Published 21st September 2020
How to Do Your Own Research (DYOR) in Blockchain Projects
Spend any time in the blockchain space and you’ll come across the phrase ‘do your own research’ aka ‘DYOR’. It’s touted as a golden rule in the blockchain community, and with good reason.
The cryptocurrency market is flourishing, with new, innovative tech projects emerging all the time. Naive investors can get swept away by the hype and fall for exit scams (like the infamous Bitconnect venture) which heavily promote a fake product, then disappear with the funds.
But if you do your research you’ll make a rational and considered choice, avoiding any shady projects. What’s more, you’ll be able to identify which ventures show the most promise.
In a nutshell, DYOR and you can pick the winners in a fast-expanding and competitive market.
But how exactly do you DYOR? What do you need to include in your research process? If you know which aspects to focus on, it’s easier than you might think. In this article we’ll break it down for you:
Real-world application
First, establish whether the product has a real-world use case. Does it solve a genuine problem, or has the problem been invented to cash in on the crypto hype?
Look into the industry that the product seeks to disrupt. Will blockchain tech improve on what currently exists? Are there similar projects seeking to solve the problem? If so, what does this project offer that sets it apart from the pack? A promising project will have a unique and scalable solution.
Project Roadmap
A concrete project roadmap is one of the most important factors in spotting the next promising Blockchain project. The roadmap should provide details on key milestones and goals for the project. A great roadmap will set ambitious but achievable targets that progress the project further.
When looking at a project roadmap ask yourself key questions. How is the project evolving? Are milestones being achieved? If there have been hitches, how were these resolved? A project that’s on schedule is more likely to be successful in the long term.
Team members
A genuine project will list team members on its website, including each member’s role and a link to social networks, or a short bio. Avoid projects where there are only a small number of members, or one person is assigned several roles. Ideally, the project should have a large and experienced team. Chainlink Labs’ research team is a good example.
Next, research each team member to make sure they’ve got expertise relevant to their role in the project. Study their websites and LinkedIn profiles for their education and work history. Have they performed well on previous projects?
Quality of the white paper
The white paper is a mission statement that explains in detail the project’s purpose, goals and business strategy. It’s the heart of a project and arguably the best way to judge how successful that project will be.
It’s worth checking the paper’s authenticity, too. A common underhand tactic is to copy a rival’s white paper, something that even well-known ventures have done.
A good white paper will emphasise the unique selling point of the product. It should also be transparent about how they’re allocating funds for future development. For a sense of what a great white paper should include, the original Bitcoin white paper is still the gold standard for crypto projects.
Community support
For a project to be successful, it needs support from the crypto community. Check social channels including Discord, Telegram and Reddit for the buzz around the project. A word of caution: don’t pay too much attention to influencer hype on Twitter, and be wary of heavy promotion by the project’s founder.

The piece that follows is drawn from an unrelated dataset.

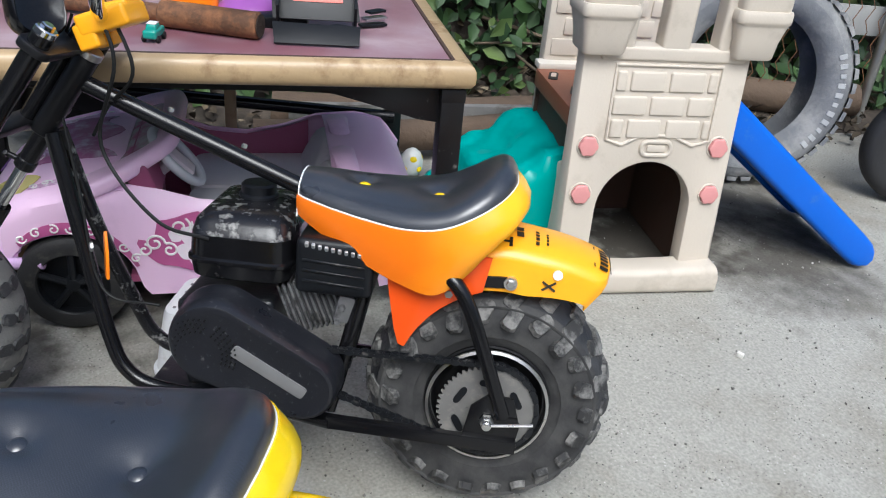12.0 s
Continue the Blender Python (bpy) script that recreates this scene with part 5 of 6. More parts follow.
        part("head_fairing", bm, PINK, car, "pink headrest fairing")
    grid = []
    for i in range(11):
        x = 0.775 + 0.195 * i / 10
        w = wide(x) - 0.012
        grid.append([(x, f * w, top(x) - 0.002 + 0.02 * math.cos(f * 1.5) * (1 - i / 10)) for f in (-1, -0.7, -0.35, 0, 0.35, 0.7, 1)])
    grid.append([(0.972, f * 0.17, 0.22) for f in (-1, -0.7, -0.35, 0, 0.35, 0.7, 1)])
    grid.append([(0.965, f * 0.17, 0.10) for f in (-1, -0.7, -0.35, 0, 0.35, 0.7, 1)])
    part("rear_deck", shell(B(), grid, 0.006), PINK, car)
    for s in (-1, 1):
        part("tail_lamp", lathe(B(), [(0, 0.012), (0.016, 0.010), (0.024, 0.004), (0.026, 0), (0, 0)], frame_on((0.945, s * 0.218, 0.265), (0.5, s * 0.85, 0)), 20), RED, car, "red tail lamp")
    # steering wheel
    m = frame_on((0.43, -0.105, 0.365), (0.75, 0, 0.66))
    bm = tube(B(), [m @ Vector((0.062 * math.cos(a), 0.075 * math.sin(a), 0)) for a in (2 * math.pi * k / 28 for k in range(28))], 0.011, 10, closed=True)
    sw = part("steering_wheel", bm, mat("pale_grey_plastic", (0.55, 0.58, 0.63), 0.45, 0, 0.08, 8), car, "pale grey toy steering wheel")
    bm = box(B(), m @ Vector((0, 0, -0.004)), (0.10, 0.045, 0.018), (0, 45, 0), 0.006)
    tube(bm, [m @ Vector((0, 0, 0)), m @ Vector((0, 0, -0.09))], 0.014, 12)
    part("column", bm, PALE, sw)
    # wheels
    for x in (XF, XR):
        for s in (-1, 1):
            y = s * 0.212
            bm = lathe(B(), [(0.078, -0.038), (0.100, -0.040), (RW - 0.004, -0.032), (RW, -0.02), (RW, 0.02), (RW - 0.004, 0.032), (0.100, 0.040), (0.078, 0.038)], frame_on((x, y, RW), (0, s, 0)), 40)
            wl = part("wheel", bm, mat("wheel_black", (0.02, 0.02, 0.021), 0.55, 0, 0.25, 20, 0.2, 120, dirt=(0.13, 0.12, 0.10), dirt_at=0.6, dirt_scale=14), car, "black plastic toy wheel")
            f = frame_on((x, y + s * 0.020, RW), (0, s, 0))
            bm = lathe(B(), [(0.082, 0.012), (0.080, 0.018), (0.074, 0.014), (0.074, -0.01), (0, -0.01)], f, 40)
            for k in range(5):
                a = 2 * math.pi * k / 5 + 0.3
                p, q = f @ Vector((0.012 * math.cos(a), 0.012 * math.sin(a), 0.010)), f @ Vector((0.076 * math.cos(a), 0.076 * math.sin(a), 0.006))
                tube(bm, [p, q], 0.0085, 8)
            lathe(bm, [(0, 0.020), (0.014, 0.018), (0.020, 0.010), (0.020, -0.005), (0, -0.005)], f, 20)
            part("spokes", bm, PLASTIC, wl)
    # printed scrolls on both sides
    for s in (-1, 1):
        y0 = s * 0.2515
        bands = []
        for cx in (XF, XR):
            o, i2 = [], []
            for k in range(17):
                a = radians(130 - 104 * k / 16)
                wv = 0.020 * math.sin(math.pi * min(1, k / 16 + 0.05)) + 0.006
                o.append((cx + (RW + 0.036 + wv) * math.cos(a), 0.095 + (RW + 0.036 + wv) * math.sin(a)))
                i2.append((cx + (RW + 0.034) * math.cos(a), 0.095 + (RW + 0.034) * math.sin(a)))
            grid = [[(px, s * (wide(px) + 0.0015), pz), (qx, s * (wide(qx) + 0.0015), qz)] for (px, pz), (qx, qz) in zip(o, i2)]
            grid = [g if s < 0 else g[::-1] for g in grid]
            part("arch_decal", shell(B(), grid, -0.0012), MAGENTA, car, "magenta scroll decal over the wheel arch")
        out = [(0.455 + 0.098 * math.cos(q) * (1 + 0.10 * math.cos(4 * q)), 0.222 + 0.070 * math.sin(q) * (1 + 0.12 * math.cos(5 * q))) for q in (2 * math.pi * k / 28 for k in range(28))]
        M = Matrix.Translation((0, s * 0.2485 + 0.002, 0)) @ pose(0, 0, 0, 90, 0, 0)
        dec = part("side_decal", prism(B(), out, M, 0.004), MAGENTA, car, "magenta and pale scroll decal")
        yy = s * 0.2515
        for (cx, cz, r, tn, fl, st) in ((0.385, 0.222, 0.022, 1.3, 1, 0), (0.415, 0.205, 0.018, 1.2, -1, 2), (0.440, 0.262, 0.024, 1.3, -1, 1), (0.485, 0.272, 0.020, 1.2, 1, 3), (0.525, 0.257, 0.018, 1.2, -1, 0), (0.362, 0.205, 0.016, 1.1, -1, 1.5)):
            part("white_scroll", tube(B(), swirl(cx, cz, r, tn, fl, yy, st), 0.0027, 6, flat=1.0), WHITE, dec, "white scroll line")
        for c0 in (XF, XR):
            for k in range(8):
                a = radians(124 - 13 * k)
                cx, cz = c0 + (RW + 0.047) * math.cos(a), 0.095 + (RW + 0.047) * math.sin(a)
                part("white_scroll", tube(B(), swirl(cx, cz, 0.012, 1.1, 1 if k % 2 else -1, s * (wide(cx) + 0.003), k), 0.0020, 6), WHITE, dec, "white scroll line")
        for cx, cz, w, h, mm in ((0.480, 0.236, 0.085, 0.066, PALE), (0.505, 0.186, 0.060, 0.042, SKYBLUE), (0.455, 0.200, 0.050, 0.046, PALE), (0.522, 0.222, 0.040, 0.055, PALE), (0.430, 0.240, 0.030, 0.034, PALE), (0.470, 0.178, 0.030, 0.030, PALE)):
            out = [(cx + w / 2 * math.cos(q) * (1 + 0.15 * math.sin(3 * q)), cz + h / 2 * math.sin(q) * (1 + 0.1 * math.cos(2 * q))) for q in (2 * math.pi * k / 18 for k in range(18))]
            part("pale_patch", prism(B(), out, Matrix.Translation((0, yy + 0.0012 + cx * 0.002 - 0.001, 0)) @ pose(0, 0, 0, 90, 0, 0), 0.0016), mm, dec)
    return car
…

Look instead for genuine enthusiasm for the tech and the product itself. Ideally, you want to see the project’s team interacting with the community on Discord, answering queries and proactively seeking collaboration. It’s also a good sign if the project’s being promoted outside the crypto space.
Coin/token allocation
Consider how the project’s coins or tokens are allocated. It’s not uncommon for a project to reserve a small percentage of tokens for the team before they go on sale to the public. This is to help cover operational expenses like future development costs. But beware of a structure where a high percentage of the tokens are hoarded by the team or a few early investors.
At best, this means a few people will have more control over the tech, meaning it isn’t truly decentralised. At worst, it indicates the project is an exit scam.
Website and brand
People are brand-savvy these days; they can cast an eye over a website and in a matter of seconds dismiss any project that doesn’t appear professional. Promising projects, on the other hand, will invest time and effort into creating a polished brand that resonates with investors and customers alike.
Check the project’s website and online presence for consistent visuals and tone-of-voice across all their channels. Ocean Protocol is a great example of a venture with well-thought-out and memorable branding.
Keep in mind that if a project has a well-designed website with good UX, that’s an indication that the end product will be well-designed too. Talk to us about building a strong blockchain brand that users can trust.
The bottom line
If you want to invest in the future by supporting new tech in a blockchain project, it pays to invest your time in DYOR. Focus on these topics for your research and you’ll be in a strong position to spot the gems. What’s more, you’ll have a good sense of how well a project will perform.